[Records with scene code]
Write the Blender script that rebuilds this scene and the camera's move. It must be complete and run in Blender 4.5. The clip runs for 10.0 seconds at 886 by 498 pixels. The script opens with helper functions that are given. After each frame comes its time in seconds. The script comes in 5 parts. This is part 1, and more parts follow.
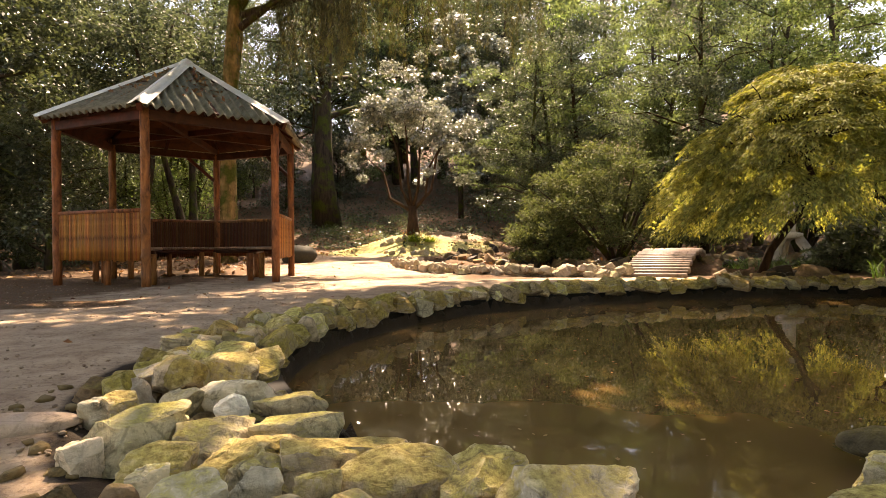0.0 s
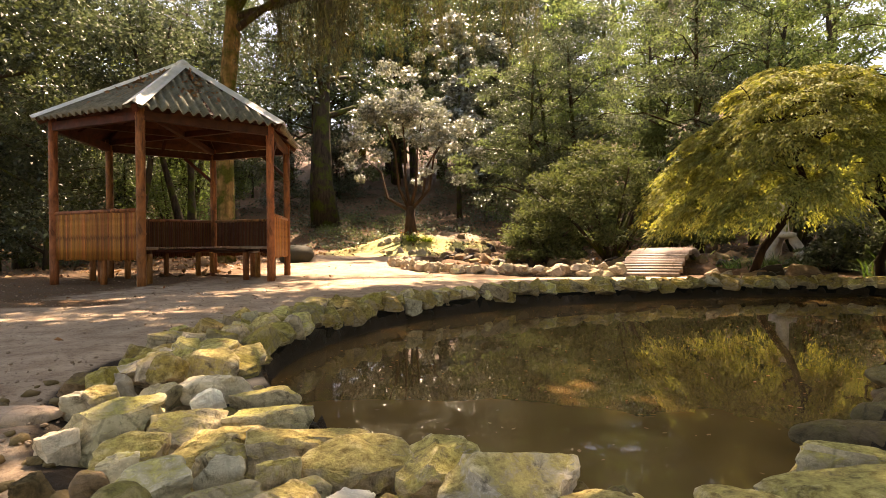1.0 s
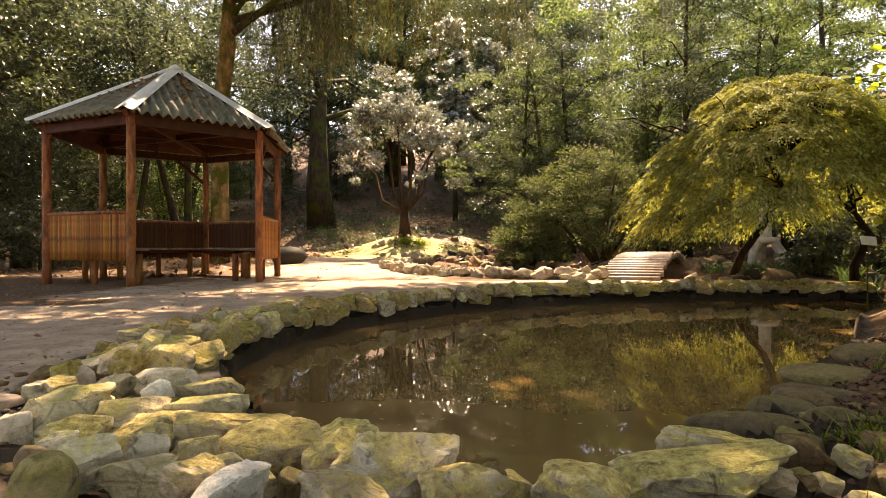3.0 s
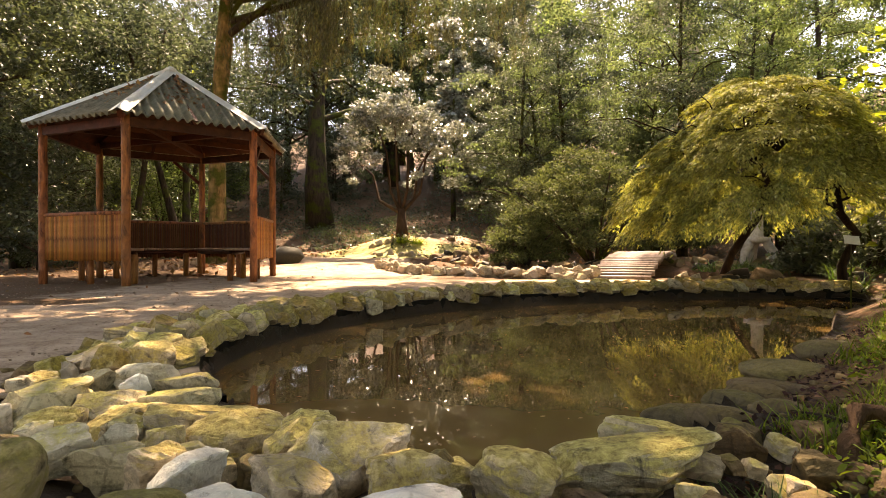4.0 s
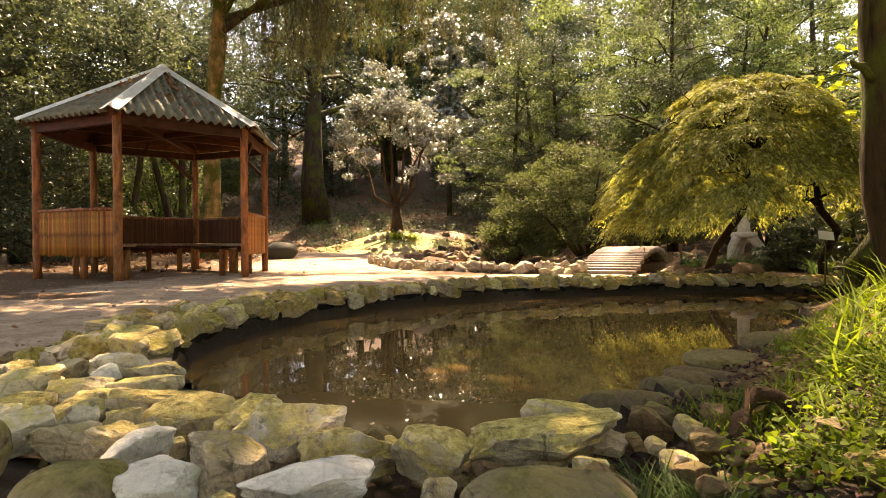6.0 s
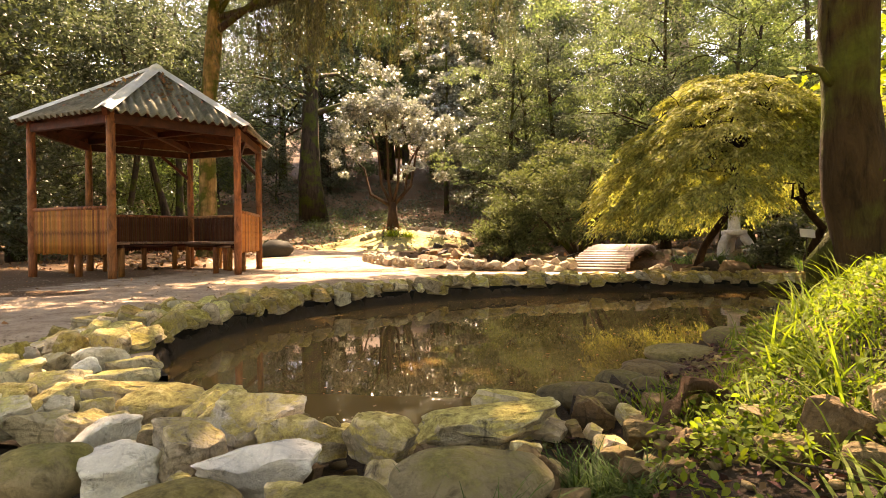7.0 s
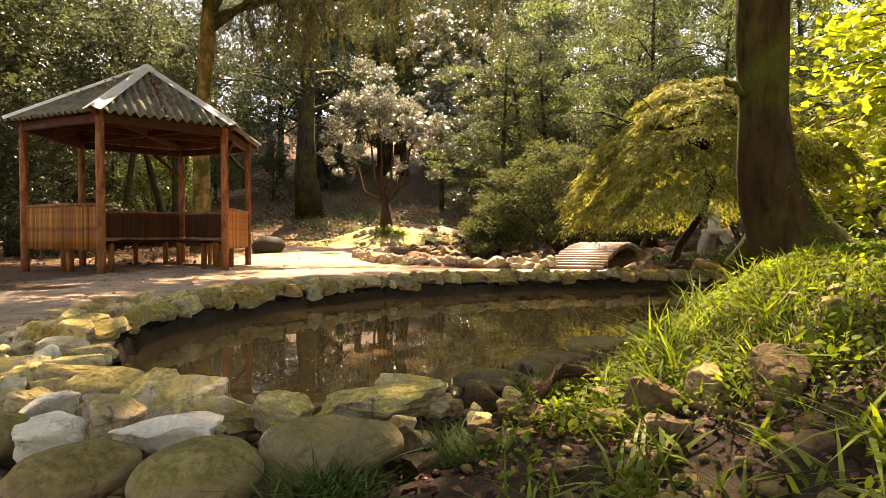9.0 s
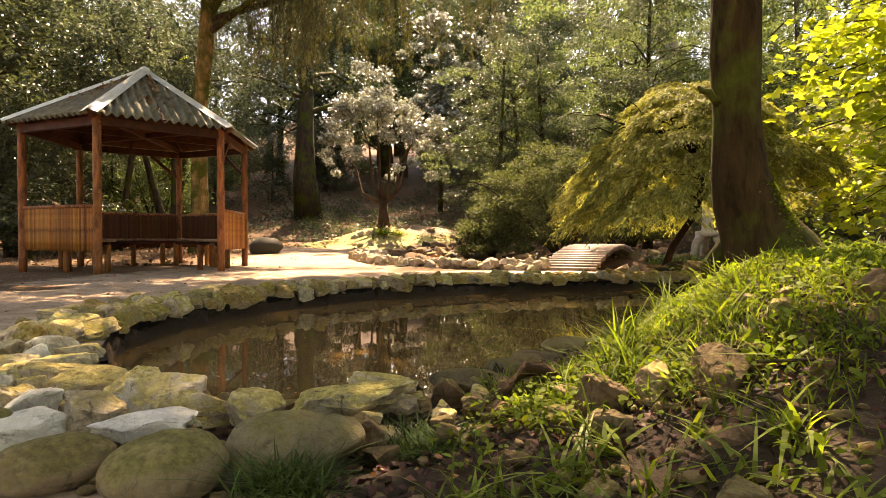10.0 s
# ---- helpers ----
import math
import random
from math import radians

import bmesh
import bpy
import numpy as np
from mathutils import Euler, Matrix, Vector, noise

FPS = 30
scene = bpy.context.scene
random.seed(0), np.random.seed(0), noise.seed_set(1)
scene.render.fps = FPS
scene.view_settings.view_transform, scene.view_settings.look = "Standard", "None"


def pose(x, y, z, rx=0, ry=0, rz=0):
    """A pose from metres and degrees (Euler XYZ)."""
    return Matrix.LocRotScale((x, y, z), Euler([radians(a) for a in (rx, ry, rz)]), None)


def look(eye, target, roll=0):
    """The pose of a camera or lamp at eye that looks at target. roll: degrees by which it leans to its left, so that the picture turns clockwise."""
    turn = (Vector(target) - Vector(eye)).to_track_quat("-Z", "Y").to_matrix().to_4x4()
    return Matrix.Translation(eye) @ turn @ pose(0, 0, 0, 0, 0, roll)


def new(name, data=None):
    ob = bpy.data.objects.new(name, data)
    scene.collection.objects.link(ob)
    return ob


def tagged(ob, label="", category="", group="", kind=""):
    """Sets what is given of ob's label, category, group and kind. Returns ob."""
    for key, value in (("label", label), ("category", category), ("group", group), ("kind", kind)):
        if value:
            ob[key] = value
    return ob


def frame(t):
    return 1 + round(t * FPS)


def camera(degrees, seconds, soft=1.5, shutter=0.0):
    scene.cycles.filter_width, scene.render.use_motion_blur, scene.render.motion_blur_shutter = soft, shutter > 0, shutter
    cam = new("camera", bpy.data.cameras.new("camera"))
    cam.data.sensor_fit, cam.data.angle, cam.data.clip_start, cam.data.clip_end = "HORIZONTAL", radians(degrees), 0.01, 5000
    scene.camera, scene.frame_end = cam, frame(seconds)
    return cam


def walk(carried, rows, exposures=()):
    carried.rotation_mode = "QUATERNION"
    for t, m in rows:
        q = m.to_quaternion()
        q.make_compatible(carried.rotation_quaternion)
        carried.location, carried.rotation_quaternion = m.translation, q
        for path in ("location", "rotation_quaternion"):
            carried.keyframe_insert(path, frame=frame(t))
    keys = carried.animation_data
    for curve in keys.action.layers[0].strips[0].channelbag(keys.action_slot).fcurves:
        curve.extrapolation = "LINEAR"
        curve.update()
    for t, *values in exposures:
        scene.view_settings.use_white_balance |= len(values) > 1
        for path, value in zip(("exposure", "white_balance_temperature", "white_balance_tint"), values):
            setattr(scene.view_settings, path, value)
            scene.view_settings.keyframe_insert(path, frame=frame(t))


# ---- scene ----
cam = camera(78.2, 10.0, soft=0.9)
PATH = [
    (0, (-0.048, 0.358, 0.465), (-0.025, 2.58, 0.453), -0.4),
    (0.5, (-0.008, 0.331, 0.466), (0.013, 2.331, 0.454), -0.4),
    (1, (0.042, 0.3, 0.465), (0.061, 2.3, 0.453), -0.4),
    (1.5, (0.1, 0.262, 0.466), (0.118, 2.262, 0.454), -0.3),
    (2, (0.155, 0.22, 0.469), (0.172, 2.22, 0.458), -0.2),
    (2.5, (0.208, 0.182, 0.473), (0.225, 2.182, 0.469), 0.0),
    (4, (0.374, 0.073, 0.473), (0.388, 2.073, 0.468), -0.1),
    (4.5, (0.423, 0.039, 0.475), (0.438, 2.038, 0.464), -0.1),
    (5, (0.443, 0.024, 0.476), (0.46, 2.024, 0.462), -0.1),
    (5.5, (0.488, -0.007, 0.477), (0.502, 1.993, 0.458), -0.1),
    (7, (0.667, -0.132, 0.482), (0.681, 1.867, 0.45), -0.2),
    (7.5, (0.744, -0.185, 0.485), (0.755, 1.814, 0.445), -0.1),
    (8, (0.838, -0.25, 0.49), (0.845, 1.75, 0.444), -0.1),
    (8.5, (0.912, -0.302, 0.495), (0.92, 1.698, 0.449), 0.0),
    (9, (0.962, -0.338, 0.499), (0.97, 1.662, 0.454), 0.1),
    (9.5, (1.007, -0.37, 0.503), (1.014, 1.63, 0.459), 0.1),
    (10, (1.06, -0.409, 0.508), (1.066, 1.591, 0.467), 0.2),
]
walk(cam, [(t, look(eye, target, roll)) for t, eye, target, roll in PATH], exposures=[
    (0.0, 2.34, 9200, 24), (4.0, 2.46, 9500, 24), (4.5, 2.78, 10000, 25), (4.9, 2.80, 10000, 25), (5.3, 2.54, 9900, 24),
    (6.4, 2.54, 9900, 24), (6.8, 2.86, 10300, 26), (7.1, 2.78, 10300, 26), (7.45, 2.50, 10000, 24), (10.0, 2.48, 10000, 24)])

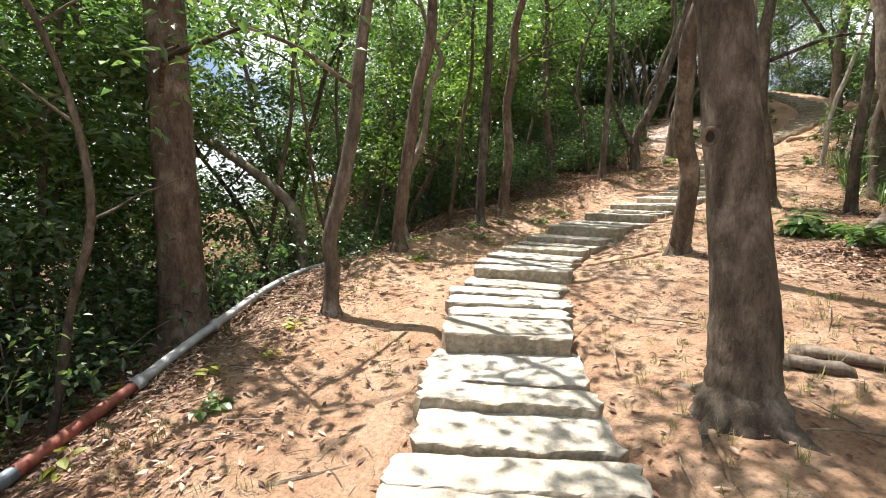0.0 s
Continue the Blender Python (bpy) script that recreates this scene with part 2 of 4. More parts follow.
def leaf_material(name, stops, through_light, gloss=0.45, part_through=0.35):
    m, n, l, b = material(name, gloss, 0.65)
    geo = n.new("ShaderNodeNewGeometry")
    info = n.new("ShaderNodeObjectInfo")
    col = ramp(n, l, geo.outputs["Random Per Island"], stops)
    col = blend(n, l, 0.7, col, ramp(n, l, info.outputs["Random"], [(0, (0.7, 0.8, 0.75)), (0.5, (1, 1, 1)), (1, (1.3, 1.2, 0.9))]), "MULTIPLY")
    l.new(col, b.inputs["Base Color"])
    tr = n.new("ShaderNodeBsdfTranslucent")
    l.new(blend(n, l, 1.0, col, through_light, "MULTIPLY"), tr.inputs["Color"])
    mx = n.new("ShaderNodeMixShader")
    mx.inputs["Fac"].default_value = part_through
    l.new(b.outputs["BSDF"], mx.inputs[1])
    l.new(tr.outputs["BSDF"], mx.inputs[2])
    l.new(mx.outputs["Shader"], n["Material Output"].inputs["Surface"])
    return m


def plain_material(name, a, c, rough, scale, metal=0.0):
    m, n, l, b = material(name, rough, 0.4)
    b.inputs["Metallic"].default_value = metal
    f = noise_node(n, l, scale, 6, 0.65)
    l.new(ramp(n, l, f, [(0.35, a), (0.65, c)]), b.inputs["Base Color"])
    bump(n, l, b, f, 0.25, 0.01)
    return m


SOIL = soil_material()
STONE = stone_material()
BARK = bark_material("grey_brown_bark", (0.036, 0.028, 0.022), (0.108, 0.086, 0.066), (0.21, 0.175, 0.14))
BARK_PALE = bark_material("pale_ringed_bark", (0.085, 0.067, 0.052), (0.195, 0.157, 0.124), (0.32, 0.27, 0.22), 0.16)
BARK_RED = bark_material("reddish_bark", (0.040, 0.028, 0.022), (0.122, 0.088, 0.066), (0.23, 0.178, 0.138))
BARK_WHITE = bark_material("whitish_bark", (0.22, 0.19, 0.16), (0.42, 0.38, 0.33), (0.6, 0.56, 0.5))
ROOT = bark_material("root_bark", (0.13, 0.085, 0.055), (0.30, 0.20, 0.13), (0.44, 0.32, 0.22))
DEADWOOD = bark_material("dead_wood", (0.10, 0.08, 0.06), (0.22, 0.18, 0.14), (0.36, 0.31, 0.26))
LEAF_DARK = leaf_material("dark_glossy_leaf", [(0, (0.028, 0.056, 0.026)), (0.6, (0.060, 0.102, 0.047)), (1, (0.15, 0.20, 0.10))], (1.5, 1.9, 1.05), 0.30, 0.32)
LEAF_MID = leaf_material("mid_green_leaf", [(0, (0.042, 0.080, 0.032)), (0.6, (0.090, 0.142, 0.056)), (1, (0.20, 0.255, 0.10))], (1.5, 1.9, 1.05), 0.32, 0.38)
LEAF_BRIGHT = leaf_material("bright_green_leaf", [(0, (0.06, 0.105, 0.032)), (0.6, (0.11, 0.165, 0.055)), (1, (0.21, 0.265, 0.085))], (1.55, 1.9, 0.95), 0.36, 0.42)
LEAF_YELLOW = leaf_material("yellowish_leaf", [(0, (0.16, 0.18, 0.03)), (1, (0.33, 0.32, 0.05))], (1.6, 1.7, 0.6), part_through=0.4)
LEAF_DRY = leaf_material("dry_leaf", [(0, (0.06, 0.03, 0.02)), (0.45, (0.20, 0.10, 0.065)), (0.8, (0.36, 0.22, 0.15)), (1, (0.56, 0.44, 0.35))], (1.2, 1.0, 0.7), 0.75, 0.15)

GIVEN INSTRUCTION
The lines from the start of the entries above through the one containing "what is given" are to be retyped exactly, and no others. Pictures are left out.

ANSWER TO THE TASK
Write the Blender script that rebuilds this scene and the camera's move. It must be complete and run in Blender 4.5. The clip runs for 10.0 seconds at 886 by 498 pixels. The script opens with helper functions that are given. After each frame comes its time in seconds. The script comes in 5 parts. This is part 1, and more parts follow.
0.0 s
1.0 s
3.0 s
4.0 s
6.0 s
7.0 s
9.0 s
10.0 s
# ---- helpers ----
import math
import random
from math import radians

import bmesh
import bpy
import numpy as np
from mathutils import Euler, Matrix, Vector, noise

FPS = 30
scene = bpy.context.scene
random.seed(0), np.random.seed(0), noise.seed_set(1)
scene.render.fps = FPS
scene.view_settings.view_transform, scene.view_settings.look = "Standard", "None"


def pose(x, y, z, rx=0, ry=0, rz=0):
    """A pose from metres and degrees (Euler XYZ)."""
    return Matrix.LocRotScale((x, y, z), Euler([radians(a) for a in (rx, ry, rz)]), None)


def look(eye, target, roll=0):
    """The pose of a camera or lamp at eye that looks at target. roll: degrees by which it leans to its left, so that the picture turns clockwise."""
    turn = (Vector(target) - Vector(eye)).to_track_quat("-Z", "Y").to_matrix().to_4x4()
    return Matrix.Translation(eye) @ turn @ pose(0, 0, 0, 0, 0, roll)


def new(name, data=None):
    ob = bpy.data.objects.new(name, data)
    scene.collection.objects.link(ob)
    return ob


def tagged(ob, label="", category="", group="", kind=""):
    """Sets what is given of ob's label, category, group and kind. Returns ob."""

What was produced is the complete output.